Aujourd’hui, la diaspora turque majoritaire en Belgique est constituée des descendants, enfants et petits enfants des Turcs arrivés dans les années soixante. "Ce sont eux qui votent majoritairement pour Erdogan", explique Dogan Özgüden, journaliste exilé en Belgique depuis 50 ans. Les descendants des travailleurs pauvres ont gravi l’échelle sociale.

"Lavage de cerveau"

"Ils sont devenus des commerçants prospères, des hommes d’affaires, ils exercent des professions libérales ou sont fonctionnaires. Quand ils vont en Turquie, ils apprécient leur pouvoir d’achat élevé, d’autant plus avec la crise économique profonde que traverse le pays".

Mais le plus important pour Dogan Özgüden, c’est "le lavage de cerveau" exercé par l’AKP (Parti pour la Justice et le Développement) depuis 20 ans. Le parti du président contrôle fermement les représentations turques basées à l’étranger, que ce soit les consulats, les associations culturelles et bien sûr les mosquées.

Des représentants de l’AKP viennent régulièrement rencontrer les Belgo-Turcs à travers tout ce réseau d’influence et exacerber les sentiments nationaliste et religieux.

La fierté nationaliste et religieuse

L’identité musulmane est une identité importante pour les Belgo-Turcs, vécue de manière fière et positive, à la fois religieusement et politiquement.

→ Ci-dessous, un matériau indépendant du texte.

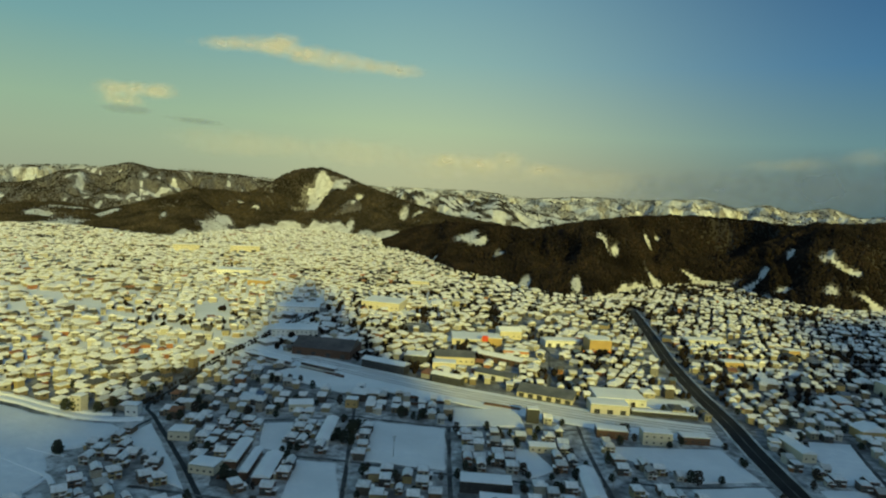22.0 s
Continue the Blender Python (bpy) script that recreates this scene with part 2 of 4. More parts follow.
def cloud_material(name, colour, gain, soft, grain=0.01):
    """Soft-edged vapour: the sheet thins out towards its rim and along its billows."""
    m, nt, b = material(name, 1.0)
    uv = nt.nodes.new("ShaderNodeUVMap")
    sub = nt.nodes.new("ShaderNodeVectorMath")
    sub.operation = 'MULTIPLY_ADD'
    sub.inputs[1].default_value, sub.inputs[2].default_value = (2, 2, 0), (-1, -1, 0)
    nt.links.new(uv.outputs[0], sub.inputs[0])
    ln = nt.nodes.new("ShaderNodeVectorMath")
    ln.operation = 'LENGTH'
    nt.links.new(sub.outputs[0], ln.inputs[0])
    n = noise_tex(nt, coords(nt, grain), 1.0, 5.0, 0.6)
    k = nt.nodes.new("ShaderNodeMath")
    k.operation = 'MULTIPLY_ADD'
    k.inputs[1].default_value, k.inputs[2].default_value = 1.5, 0.25
    nt.links.new(n, k.inputs[0])
    d = nt.nodes.new("ShaderNodeMath")
    d.operation = 'SUBTRACT'
    nt.links.new(k.outputs[0], d.inputs[0])
    nt.links.new(ln.outputs[1], d.inputs[1])
    mr = nt.nodes.new("ShaderNodeMapRange")
    mr.interpolation_type = 'SMOOTHSTEP'
    mr.inputs["From Min"].default_value, mr.inputs["From Max"].default_value = 0.0, soft
    mr.inputs["To Max"].default_value = gain
    nt.links.new(d.outputs[0], mr.inputs["Value"])
    # fade to nothing at the sheet's border whatever the billows do
    rim = nt.nodes.new("ShaderNodeMapRange")
    rim.interpolation_type = 'SMOOTHSTEP'
    rim.inputs["From Min"].default_value, rim.inputs["From Max"].default_value = 1.0, 0.55
    nt.links.new(ln.outputs[1], rim.inputs["Value"])
    al = nt.nodes.new("ShaderNodeMath")
    al.operation = 'MULTIPLY'
    nt.links.new(mr.outputs[0], al.inputs[0])
    nt.links.new(rim.outputs[0], al.inputs[1])
    b.inputs["Base Color"].default_value = (*colour, 1)
    b.inputs["Specular IOR Level"].default_value = 0.0
    nt.links.new(al.outputs[0], b.inputs["Alpha"])
    return m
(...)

Le président Erdogan a su en jouer parfaitement en autorisant le port du voile islamique dans les écoles et les universités où il était interdit. Une décision vécue par beaucoup comme un signe de liberté, dans un État où la laïcité a été longtemps l’un des chevaux de bataille du pouvoir autoritaire.

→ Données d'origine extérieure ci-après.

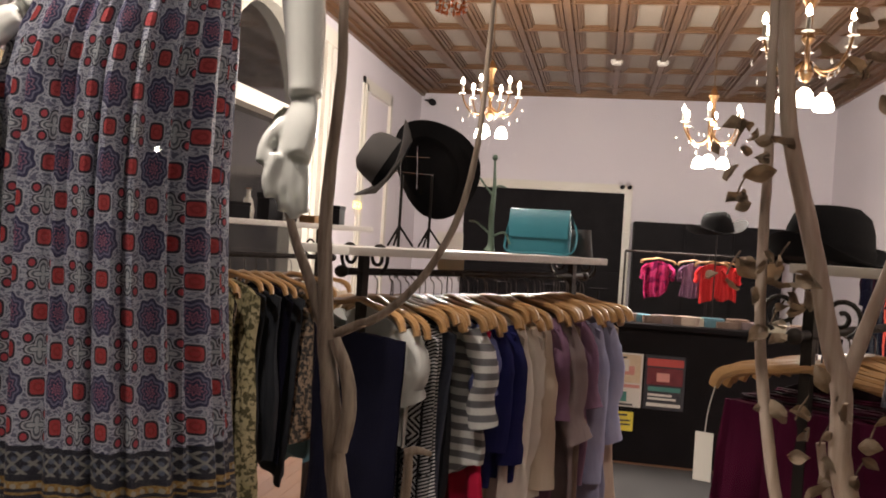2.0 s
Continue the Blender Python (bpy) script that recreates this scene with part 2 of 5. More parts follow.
def print_tile(m, U, V):
    """The skirt's all-over print: navy medallions, red squares and pale four-petalled flowers, each in a pale outline."""
    fil = m.noise(1.0, 3.0, m.vec(U * 9.0, V * 15.0, 0.0))
    col = m.mix((fil - 0.5).abs().cut(0.075, 0.035), (0.12, 0.125, 0.19), (0.40, 0.42, 0.50))
    pale, dark = (0.42, 0.43, 0.50), (0.016, 0.014, 0.030)

    def at(a, b):
        return ((U + (0.5 - a)).frac() - 0.5) * 0.90, (V + (0.5 - b)).frac() - 0.5

    a, b = at(0.0, 0.0)
    star = a.hyp(b) + (b.op("ARCTAN2", a) * 8.0).sin() * 0.020
    col = m.mix(star.cut(0.272, 0.262), col, pale)
    col = m.mix(star.cut(0.255, 0.24), col, (0.028, 0.030, 0.085))
    col = m.mix((star - 0.185).abs().cut(0.02, 0.008) * 0.8, col, (0.20, 0.20, 0.30))
    col = m.mix((star - 0.125).abs().cut(0.016, 0.007) * 0.8, col, (0.30, 0.16, 0.24))
    col = m.mix(((star * 18.0).frac() - 0.5).abs().cut(0.2, 0.3) * star.cut(0.09, 0.07), col, (0.34, 0.12, 0.18))
    for p, q in ((0.5, 0.0), (0.0, 0.5)):
        a, b = at(p, q)
        square = (a.abs().pow(4.0) + b.abs().pow(4.0)).pow(0.25)
        col = m.mix(square.cut(0.152, 0.142), col, pale)
        col = m.mix(square.cut(0.134, 0.124), col, dark)
        col = m.mix(square.cut(0.104, 0.092), col, (0.40, 0.045, 0.05))
        col = m.mix((a.hyp(b) - 0.05).abs().cut(0.022, 0.01) * 0.7, col, (0.26, 0.02, 0.022))
    a, b = at(0.5, 0.5)
    petal = a.hyp(b) + (b.op("ARCTAN2", a) * 4.0 + 1.57).sin() * -0.045
    col = m.mix(petal.cut(0.175, 0.16), col, dark)
    col = m.mix(petal.cut(0.15, 0.135), col, (0.40, 0.42, 0.46))
    col = m.mix((petal - 0.09).abs().cut(0.026, 0.012), col, (0.09, 0.10, 0.13))
    for p in (0.33, 0.67):
        for q in (0.35, 0.65):
            a, b = at(p, q)
            dot = a.hyp(b)
            col = m.mix(dot.cut(0.092, 0.086), col, pale)
            col = m.mix(dot.cut(0.080, 0.072), col, dark)
            col = m.mix(dot.cut(0.050, 0.042), col, (0.40, 0.045, 0.065))
    return col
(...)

Les électeurs d’Erdogan admirent le leader fort, défenseur du monde musulman, et qui tient tête aux États-Unis, à la France dont il n’hésite pas à insulter le président, et à Israël. Ils mettent en exergue le développement des infrastructures de la Turquie mais refusent de voir les emprisonnements de magistrats, d’avocats, d’enseignants, d’écrivains, de journalistes, de défenseurs des droits humains.

Une presse aux ordres

Ce conditionnement, cette "emprise" disent les opposants, est aussi renforcé par la presse turque. "Avant Internet, les grands journaux proposaient une édition européenne à destination de la diaspora. Aujourd’hui, les grands titres de la presse quotidienne sont à la botte du président Erdogan", raconte le journaliste dissident Dogan Özgüden.

Les 20 années d’exercice du pouvoir ont permis à l’AKP de renforcer son emprise, au départ assez faible, sur les médias turcs : presse écrite, radio et télévision. Le processus s’est appuyé tout à la fois sur la création de nouveaux médias, favorables au parti au pouvoir, et sur la prise de contrôle de grands groupes médiatiques. Les voix critiques ont été emprisonnées, ont dû se taire, rentrer dans le rang ou s’exiler.

Une Europe du centre pro-Erdogan

Le vote au premier tour des 5 millions de Turcs européens est quasi identique à la Belgique chez nos voisins directs. Les électeurs ont été 68,4% à voter Recep Tayyip Erdogan aux Pays-Bas, 65,4% en Allemagne, 64,2% en France et 59,2% au Luxembourg.

Par contre, son adversaire Kemal Kiliçdaroglu domine au Royaume-Uni, en Suède, en Europe du sud et dans les Balkans.